The deal to create a new Southern Gas Corridor to bring Caspian gas to Europe was signed in December 2013 and a decision made to connect it to the Trans Adriatic Pipeline.
“We are drilling wells and hardware is going in the ground. It’s an exciting project. We are bringing new technology developed in the Gulf of Mexico and Angola,” Birrell said.
“It’s very difficult drilling in Caspian but we are bringing the best talent from the industry to help us be successful. They are very challenging wells to drill there. We are getting faster as we go but it is an uphill learning curve,” he added.

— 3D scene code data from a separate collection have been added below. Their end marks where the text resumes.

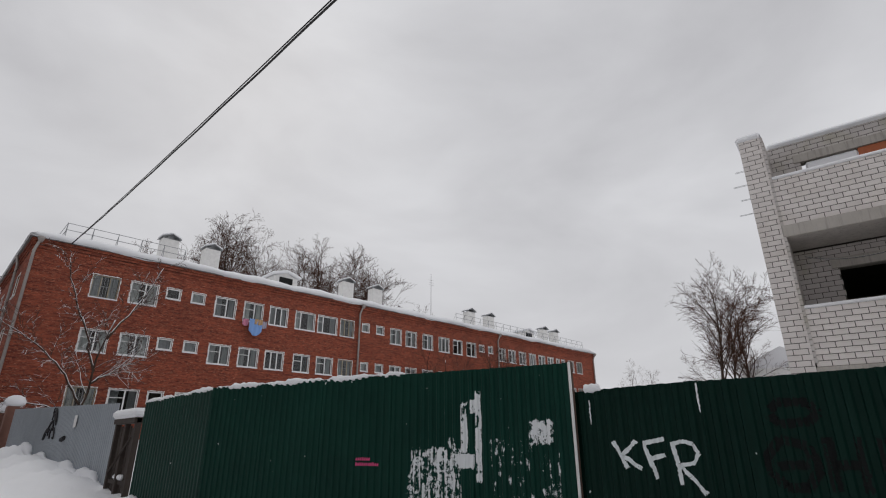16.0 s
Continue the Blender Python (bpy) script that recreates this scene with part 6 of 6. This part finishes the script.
b = MB()
b.cbox((CX - 9, CY - 1, gz0), (CX + 11, CY + 14, 19.5), 0.1)
part("nave", b, CHURCH_WALL, church, "pale plastered walls")
b = MB()
b.cbox((CX - 9.5, CY - 1.5, 19.5), (CX + 11.5, CY + 14.5, 20.4), 0.2)
part("nave_roof", b, SNOW, church)
for k in range(6):
    x = CX - 7 + k * 3.2
    b = MB()
    b.box((x - 0.5, CY - 1.04, 12.5), (x + 0.5, CY - 0.98, 16.5))
    part("nave_window", b, CAR_GLASS, church)
drum(CX + 6.3, CY + 3, 3.2, 19.5, 24.6, CHURCH_WALL, 3.2, False, 0.42)
drum(CX + 6.3, CY + 3, 0.7, 26.6, 28.4, CHURCH_WALL, 0.95, True)
drum(CX - 4.6, CY + 1, 2.0, 19.5, 30.0, CHURCH_WALL, 1.9, True, 0.9)

# ---- the low roof beyond the right-hand trees ----
shed = thing("low_house", "low pale house with a snowy roof beyond the fence", "house", pose(64, 30, 0))
b = MB()
b.box((-3, -4, 0.3), (9, 4, 8.2))
part("wall", b, PLASTER, shed)
b = MB()
b.add([(-3.4, -4.5, 8.2), (9.4, -4.5, 8.2), (9.4, 4.5, 8.2), (-3.4, 4.5, 8.2), (-3.4, 0, 10.2), (9.4, 0, 10.2)], [(0, 1, 5, 4), (2, 3, 4, 5), (0, 4, 3), (1, 2, 5), (0, 3, 2, 1)])
part("roof", b, SNOW, shed)

# ---- the white building's bricks ----
cube = MB()
cube.cbox((-0.5, -0.5, -0.5), (0.5, 0.5, 0.5), 0.02)
brick_mesh = cube.mesh("brick", SILICATE)
front_wall = MB()
w_add(front_wall, 0.0, LEN, -0.125, -0.115, FLOORS[0][0] + 0.02, FLOORS[0][1] - 0.03)
parapet = part("parapet", front_wall, MORTAR, unfinished, "white silicate brick parapet")
for b in bricks_near[:300]:
    part("brick", brick_mesh, None, parapet, m=brick_box(b))
rest = MB()
for b in bricks_near[300:] + bricks_rest:
    rest.box((-0.5, -0.5, -0.5), (0.5, 0.5, 0.5), brick_box(b))
tagged(part("brickwork", rest, SILICATE, unfinished, "white silicate brickwork"), kind="stuff")
old = MB()
for b in bricks_recess:
    old.box((-0.5, -0.5, -0.5), (0.5, 0.5, 0.5), brick_box(b))
tagged(part("brickwork", old, SILICATE_DARK, unfinished, "rough yellowed brickwork of the loggia walls"), kind="stuff")
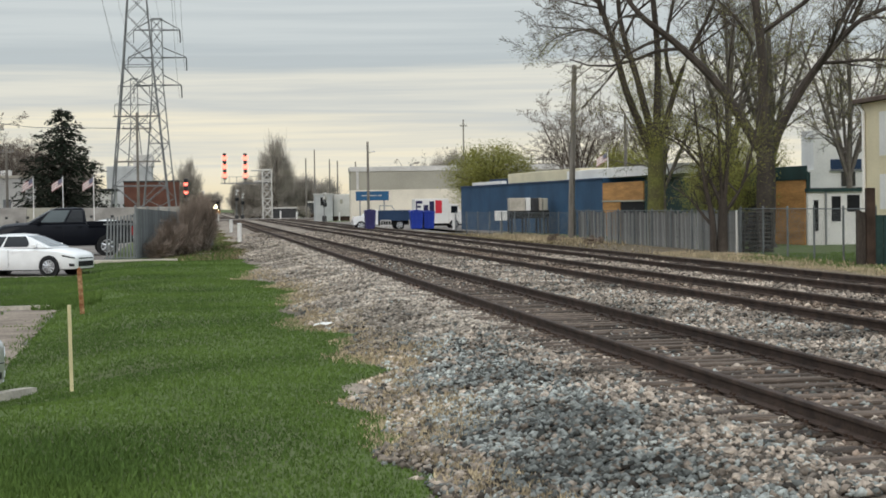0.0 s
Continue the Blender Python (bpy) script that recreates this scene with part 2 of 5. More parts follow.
# ---- mesh tools ----
class Shape:
    """Collects plain boxes, tubes and sheets into one mesh."""

    def __init__(self):
        self.v, self.f = [], []

    def add(self, verts, faces):
        k = len(self.v)
        self.v += [tuple(p) for p in verts]
        self.f += [tuple(i + k for i in q) for q in faces]
        return self

    def box(self, x0, x1, y0, y1, z0, z1, c=0.0):
        """A box; c cuts its upright and top edges."""
        if c <= 0:
            p = [(x, y, z) for z in (z0, z1) for x, y in ((x0, y0), (x1, y0), (x1, y1), (x0, y1))]
            return self.add(p, [(3, 2, 1, 0), (4, 5, 6, 7), (0, 1, 5, 4), (1, 2, 6, 5), (2, 3, 7, 6), (3, 0, 4, 7)])
        ring = lambda a, z: [(x0 + a, y0, z), (x1 - a, y0, z), (x1, y0 + a, z), (x1, y1 - a, z), (x1 - a, y1, z), (x0 + a, y1, z), (x0, y1 - a, z), (x0, y0 + a, z)]
        top = [(x0 + c * 1.5, y0 + c, z1), (x1 - c * 1.5, y0 + c, z1), (x1 - c, y0 + c * 1.5, z1), (x1 - c, y1 - c * 1.5, z1), (x1 - c * 1.5, y1 - c, z1), (x0 + c * 1.5, y1 - c, z1), (x0 + c, y1 - c * 1.5, z1), (x0 + c, y0 + c * 1.5, z1)]
        return self.rings([ring(c, z0), ring(c, z1 - c), top])

    def rings(self, rings, caps=True):
        k, n = len(self.v), len(rings[0])
        for r in rings:
            self.v += [tuple(p) for p in r]
        for a in range(len(rings) - 1):
            for i in range(n):
                j = (i + 1) % n
                self.f.append((k + a * n + i, k + a * n + j, k + (a + 1) * n + j, k + (a + 1) * n + i))
        if caps:
            self.f.append(tuple(k + i for i in reversed(range(n))))
            self.f.append(tuple(k + (len(rings) - 1) * n + i for i in range(n)))
        return self

    def tube(self, points, radii, n=6, caps=True):
        """A tube along points; radii one number or one a point."""
        pts = [Vector(p) for p in points]
        if not hasattr(radii, "__len__"):
            radii = [radii] * len(pts)
        radii = [float(r) for r in radii]
        rings = []
        for i, p in enumerate(pts):
            d = (pts[min(i + 1, len(pts) - 1)] - pts[max(i - 1, 0)]).normalized()
            u = d.cross(Vector((0, 0, 1)) if abs(d.z) < 0.9 else Vector((1, 0, 0))).normalized()
            w = u.cross(d)
            rings.append([p + radii[i] * (math.cos(2 * math.pi * k / n) * u - math.sin(2 * math.pi * k / n) * w) for k in range(n)])
        return self.rings(rings, caps)

    def bar(self, a, b, w):
        """A square bar from a to b."""
        return self.tube([a, b], w * 0.72, 4)

    def disc(self, c, axis, r, depth, n=16):
        a = Vector(axis).normalized()
        return self.tube([Vector(c) - a * depth / 2, Vector(c) + a * depth / 2], r, n)

    def prism(self, outline, y0, y1):
        """An outline in x and z drawn out along y."""
        n = len(outline)
        return self.add([(x, y0, z) for x, z in outline] + [(x, y1, z) for x, z in outline],
                        [tuple(range(n)), tuple(reversed(range(n, 2 * n)))] + [(i, i + n, (i + 1) % n + n, (i + 1) % n) for i in range(n)])

    def mesh(self, name, mats, smooth=False):
        me = bpy.data.meshes.new(name)
        me.from_pydata(self.v, [], self.f)
        for m in mats if isinstance(mats, (list, tuple)) else [mats]:
            me.materials.append(m)
        if smooth:
            me.polygons.foreach_set("use_smooth", [True] * len(me.polygons))
            me.set_sharp_from_angle(angle=radians(38))
        me.validate()
        return me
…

Dr Marc van Grondelle, Global Head of Joint Ventures Practice at KPMG, said: “I am a lifelong oil man. We build joint ventures. The region is very rich in opportunities and there are a growing number of JVs between international oil companies and local partners.”
The Second Caspian Corridor Conference provided ample opportunities for networking. Photo by Matt Chung
He said there was now much more interest from “mid-sized” international oil companies wanting to go to that region which were making up the next tier of oil companies, so in the future there would be more oil companies there, not just BP and Shell.
But he warned: “The region is challenging and there are lots of project overruns.”
Nassirov said he was not worried about competition since the Shah Deniz consortium gas sales were already in place. “I do not see any obstacles, environmental or legal to the pipeline,” he concluded.